Now I Know How Many Fans it Takes to Fill the Albert Hall

So there Alison and I were one evening, idly chatting about conrunning stuff. Pat McMurray (but you knew that; everything is her fault) had recently posted to the Intersmof mailing list some details about the Radisson Edwardian's plans to anschluss the whole of West London and build more conference space and bedrooms than one could believe possible. "You know", I said, "if only someone were to build a 3,000-4,000 seat auditorium somewhere nearby, you could run a Worldcon in the hotels along the A4 at Heathrow. Use the Radisson as the main hotel, with the Hugos and Masquerade and other big events in the big auditorium and the other hotels for special interest programming and overflow accommodation."

Now, I accept that this is a pretty dangerous kind of thing to say.
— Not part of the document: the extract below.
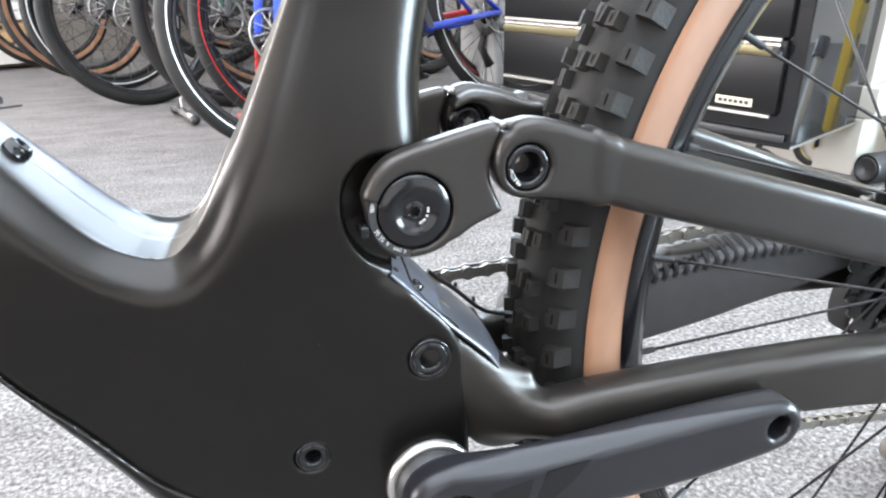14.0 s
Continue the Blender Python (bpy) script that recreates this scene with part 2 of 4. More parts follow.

But we were talking on my carphone, so there was no immediate danger to my life and limb of the kind that normally occurs when one combines the words "next", "British" and "Worldcon". Anyway, the auditorium doesn't exist and isn't planned, so this was all definitely hypothetical. Alison certainly thought so. "Do you realise how big a 4,000 seat auditorium is?" she demanded. "It'd have to be as big as the Albert Hall."

A light bulb popped into existence above my head, which must have come as something of a shock to the drivers of the other cars on the road. "Where exactly is the Albert Hall, anyway?" "In Kensington somewhere, just off the A ... 4 ... Wait a minute!" At this point I was definitely glad that we were fifteen miles apart and the separation was increasing all the time. Rather than ending rapidly as numerous blunt instruments were hurled at my head, the conversation continued and we discussed some of the practicalities.

Between the new, improved Radisson and the Ramada just across the road (site of Skycon '78 in a former life) one could accommodate a lot of programme streams. You'd only really need the Albert Hall for the Hugos and the Masquerade. But hiring it for two nights would be prohibitively expensive. Fortunately, we had a pre-prepared solution. At Confabulation in 1995 we were as usual faced with the twin problems of giving the presentation of the awards a sense of occasion and finding something to keep the audience happy during the interminable judging for the Masquerade. We solved the problem quite simply by combining the events and having the awards presentation during the judging break. There seems to be no reason why this couldn't be scaled up to a Worldcon. After all, it's got to be better than everyone being bored out their skulls by rubber-clad men and women posing in ways that are doubtless deeply artistic and meaningful -- if you're Dutch. This gets it all out of the way in one evening, at the trivial price of offending large numbers of costume fans and literary fans, both intensely irritated at having their event demeaned by being associated with the other.

We would need to transport a few thousand fans to the Albert Hall. A fleet of red London double-decker buses would be ideal. Fans unfamiliar with London could set off a couple of hours early and do tours of the sights, ending up at the Albert Hall for an evening's entertainment. We felt that this was a concept we could sell to the Yanks. And having got the Albert Hall for the day, we might as well get the most out of it by turning it over to the filkers in the afternoon for them to see how many different filks of A Day in the Life they could come up with. I expect the techies would want to play with it for a while, too.

The Plokta cabal are out of the conrunning business. Well, Sue and I were just on the committee of Convocation, and Steve is chairman of the 1999 Eastercon, ReConvene, and Giulia is working on ReConvene too, but don't distract me with mere facts. We have no intention of doing anything like this, but we offer the idea as a kind of sacrificial lamb to British fandom as a whole to do with as it sees fit. Just so long as nobody either a) blames us for it or (especially) b) asks us to work on it.